Au départ je me dis tiens porter parole c'est une occupation de comédien et puis celle aussi des médiateurs, des diplomates ou officiels "porte-parole", ceux-là raides comme des porte-manteaux, mais qui peuvent être bons comédiens, redoutablement. En ce cas le porte-parole fait d'habiles discours, ce n'est pas du théâtre. Quelquefois même cet art particulier est appelé de la poésie. La poésie d'autrefois grandissait les grands hommes ou re-haussait leurs hauts faits, quand le roman semblait avoir en charge la réalité, jusqu'à faire de son objet particulier un excès noir, par exigence de vérité. Oui, quelquefois la poésie s'est spécialisée dans les odes, les louanges et apologies glorieuses. Certains ont même pu croire que c'était sa fonction, plutôt que d'évoquer les sensations rêveuses et de fortes images, la poésie était une oraison. Le mot « poésie » vient du grec ποιεῖν poiein qui signifie faire, créer, d'où suivent les faiseurs, les faisans et beaucoup d'autres bestioles ayant l'art du discours ou maniement du beau plumage.
Le spectacle l'Oral et Hardi est basé sur la parole, voire la crue de parole, sans exclure cet art oratoire qu'on a appelé la réthorique : convaincre et capter son auditoire.
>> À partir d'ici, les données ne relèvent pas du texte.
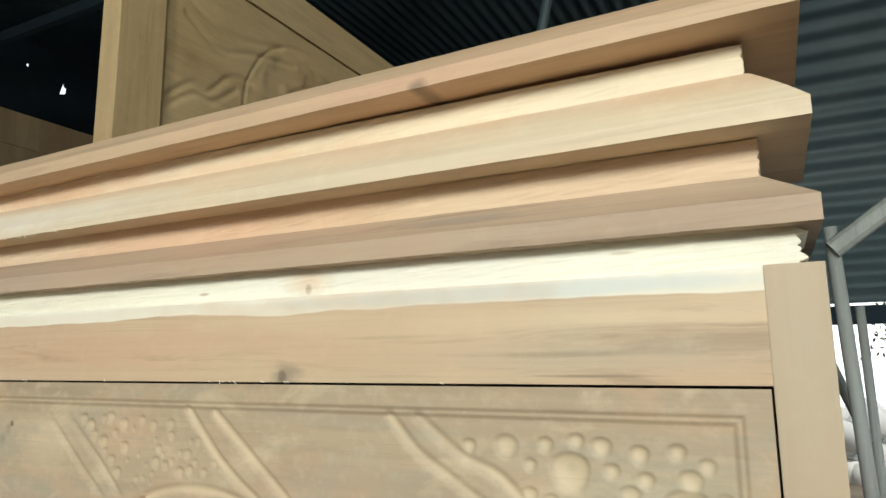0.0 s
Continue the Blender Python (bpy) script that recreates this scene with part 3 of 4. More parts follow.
LOW_ROADS = [
    [(0.814, 1.095), (0.848, 1.075), (0.876, 1.057), (0.898, 1.039), (0.914, 1.024), (0.934, 1.007), (0.952, 0.992), (0.973, 0.976), (1.000, 0.958), (1.018, 0.944), (1.040, 0.922), (1.062, 0.890)],
    [(0.803, 1.066), (0.838, 1.046), (0.867, 1.027), (0.885, 1.012), (0.906, 0.995), (0.926, 0.975), (0.946, 0.957), (0.967, 0.945), (0.988, 0.932), (1.004, 0.919), (1.020, 0.903), (1.038, 0.880)],
]
BRANCHES = [
    [(0.222, 1.170), (0.29, 1.11), (0.363, 1.049), (0.419, 1.012), (0.481, 0.967), (0.538, 0.931), (0.578, 0.900)],
    [(0.235, 1.150), (0.31, 1.082), (0.385, 1.023), (0.45, 0.968), (0.509, 0.925), (0.545, 0.885)],
    [(0.696, 0.952), (0.737, 0.923), (0.769, 0.891), (0.795, 0.864)],
    [(0.724, 0.963), (0.763, 0.931), (0.794, 0.901), (0.828, 0.868)],
    [(0.335, 1.464), (0.406, 1.404), (0.455, 1.366)],
    [(0.375, 1.462), (0.437, 1.411), (0.486, 1.366)],
    [(0.225, 1.372), (0.309, 1.310), (0.372, 1.258)],
    [(0.262, 1.362), (0.344, 1.295), (0.382, 1.262)],
    [(0.228, 0.958), (0.289, 0.918), (0.330, 0.885)],
    [(0.255, 0.962), (0.316, 0.917), (0.352, 0.888), (0.372, 0.893), (0.372, 0.905)],
]
STONES_TOP = [(0.899, 1.449, 9), (0.932, 1.450, 14), (0.952, 1.437, 8), (0.965, 1.453, 9), (0.990, 1.457, 9), (1.009, 1.453, 11), (0.984, 1.433, 21), (1.016, 1.436, 9), (1.037, 1.449, 10), (1.029, 1.419, 11), (1.041, 1.431, 9), (0.951, 1.414, 10), (0.968, 1.411, 9), (0.993, 1.406, 9), (0.987, 1.388, 10), (1.015, 1.394, 24), (1.064, 1.452, 9), (1.072, 1.432, 12), (1.043, 1.397, 10), (1.031, 1.372, 11), (1.043, 1.362, 10), (1.070, 1.378, 10), (1.069, 1.409, 24), (1.040, 1.346, 10), (1.010, 1.366, 9), (1.084, 1.443, 9), (1.072, 1.350, 20), (1.094, 1.420, 9), (1.092, 1.372, 9), (1.060, 1.328, 9), (1.090, 1.325, 13)]
STONES_MID = [(0.818, 1.243, 8), (0.840, 1.228, 9), (0.832, 1.211, 9), (0.852, 1.186, 17), (0.883, 1.199, 9), (0.885, 1.177, 9), (0.913, 1.168, 11), (0.840, 1.163, 9), (0.862, 1.152, 9), (0.883, 1.143, 19), (0.844, 1.130, 9), (0.863, 1.122, 9), (0.917, 1.140, 10), (0.945, 1.138, 10), (0.965, 1.128, 10), (0.909, 1.112, 8), (0.886, 1.099, 10), (0.854, 1.102, 9), (0.941, 1.111, 15), (0.979, 1.117, 11), (0.914, 1.089, 10), (0.892, 1.061, 9), (0.907, 1.064, 8), (0.943, 1.081, 9), (0.960, 1.055, 16), (1.013, 1.071, 19), (0.888, 1.088, 15), (0.982, 1.061, 10)]
STONES_LOW = [(1.034, 1.074, 9), (1.023, 1.095, 9), (0.984, 1.043, 11), (0.921, 1.053, 9), (0.932, 1.042, 8), (1.019, 1.044, 11), (0.963, 1.024, 9), (0.944, 1.023, 9), (0.982, 1.012, 12), (1.012, 1.010, 21), (0.991, 0.993, 10), (1.041, 1.001, 10), (1.037, 1.026, 9), (1.002, 0.975, 9), (1.015, 0.968, 9), (1.032, 0.957, 11), (1.052, 0.978, 15), (1.070, 1.030, 12), (1.075, 0.995, 9), (1.062, 0.945, 9), (1.085, 0.965, 12), (1.050, 1.055, 8), (1.088, 1.010, 9), (1.075, 0.925, 9)]


PETAL_TIPS = [
    (4.6, 150, [(0.509, 1.319), (0.526, 1.328), (0.558, 1.320), (0.570, 1.304), (0.552, 1.294), (0.525, 1.296), (0.511, 1.306)]),
    (3.0, 40, [(0.580, 1.317), (0.613, 1.330), (0.634, 1.311), (0.637, 1.291), (0.619, 1.262), (0.595, 1.272), (0.583, 1.294)]),
    (4.6, 50, [(0.651, 1.287), (0.669, 1.298), (0.701, 1.303), (0.727, 1.310), (0.737, 1.298), (0.730, 1.279), (0.743, 1.265), (0.734, 1.253), (0.726, 1.246), (0.730, 1.237), (0.720, 1.228), (0.686, 1.233), (0.661, 1.245), (0.650, 1.265)]),
    (4.0, 70, [(0.625, 1.340), (0.652, 1.340), (0.655, 1.327), (0.636, 1.327)]),
]
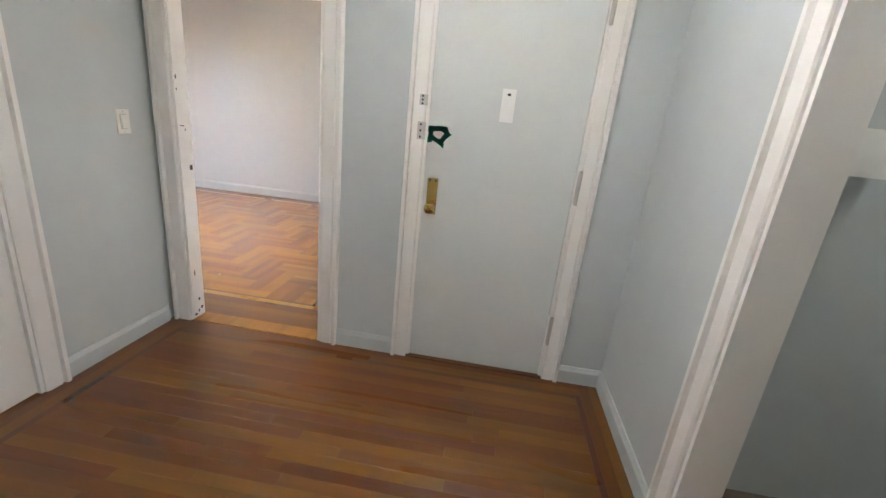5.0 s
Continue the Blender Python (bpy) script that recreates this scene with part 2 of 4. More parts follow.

Ses champions d'hier dirigeaient des dictatures à droite à gauche et se spécialisaient dans les discours fleuves, pour la plupart asséchés, obsolètes ou cocasses. Une relève n'est jamais à exclure, dût-elle se glisser dans les sermons technico-commerciaux des argu-menteurs modernes. l'Oral et Hardi, oui comme deux histrions d'estrade, moi et moi monologuant, nous amusant à porter parole, je me suis trouvé en train de mélanger la poésie et les grands discours, deux styles qui font semblant de se chasser, se détester… et s'entendent comme larrons en foire.
Mais dans l'art de la parole il y a d'abord l'art de susciter l'écoute, d'obtenir ce droit de discourir avec accord pour maintenir ou pour durer. Un peu le complexe de Shéhérazade qui ne paraît pas trop atteindre les politiques ou, (curieux parallèle), les chefs militaires. A défaut de sauver sa tête comme la princesse des Mille et une Nuit, l'acteur en scène doit quand même justifier d'une écoute s'il ne veut pas qu'on le coupe. C'est ce que m'ont appris les voyages : les récits ou les nouvelles ne transitent pas tous d'une même façon. L'essence qui se trouve être identique pour toutes les voitures du monde n'est pas un même carburant pour la narration. Quand il suffit d'élever la voix pour se faire entendre ou d'appuyer, il est d'autres endroits où l'essence du récit est de poser parole, évoquant l'engagement pris par l'auditeur et son écoute fidèle, particulièrement dans ces parties du monde où il convient d'obtenir au préalable une sorte de droit de mentir. Est-ce parce que dans ces endroits, on se fait des histoires pour des riens tous les jours ? Est-ce parce qu'on croit trop naïvement le locuteur, que l'on y vit souvent au dépens des bretteurs ou des prêcheurs ? Ou est-ce justement parce que dans ce lieu sacré du théâtre, on peut en finir avec tous les faiseurs d'histoires, emmerdeurs, tracasseurs et dictateurs ? La question du « mensonge mode d'emploi » est rituellement posée, déposée.
Porter-parole et Poser-parole, me voilà au carrefour des voix. Le titre lui-même l'Oral et Hardi se fait question, au Bénin. A quoi bon les jeux de mots du français ? Est-ce pour brouiller la parole ? Avant d'aborder cette soirée de conteur grand baratineur, poète et pitre, parleur allumeur faiseur déplumé, faisan de la voix, faux chanteur ou griot belge en cerise sur le chapeau, il serait bien, non, que nous nous rencontrions ! J'emmène en tous cas dans mon sac des textes à dire et partager en atelier, des mots simples et petits pamphlets poétiques, pour apprendre de vous comment ils se disent. Echanger sur cela, comment se fait la persuasion et le théatre des paroles.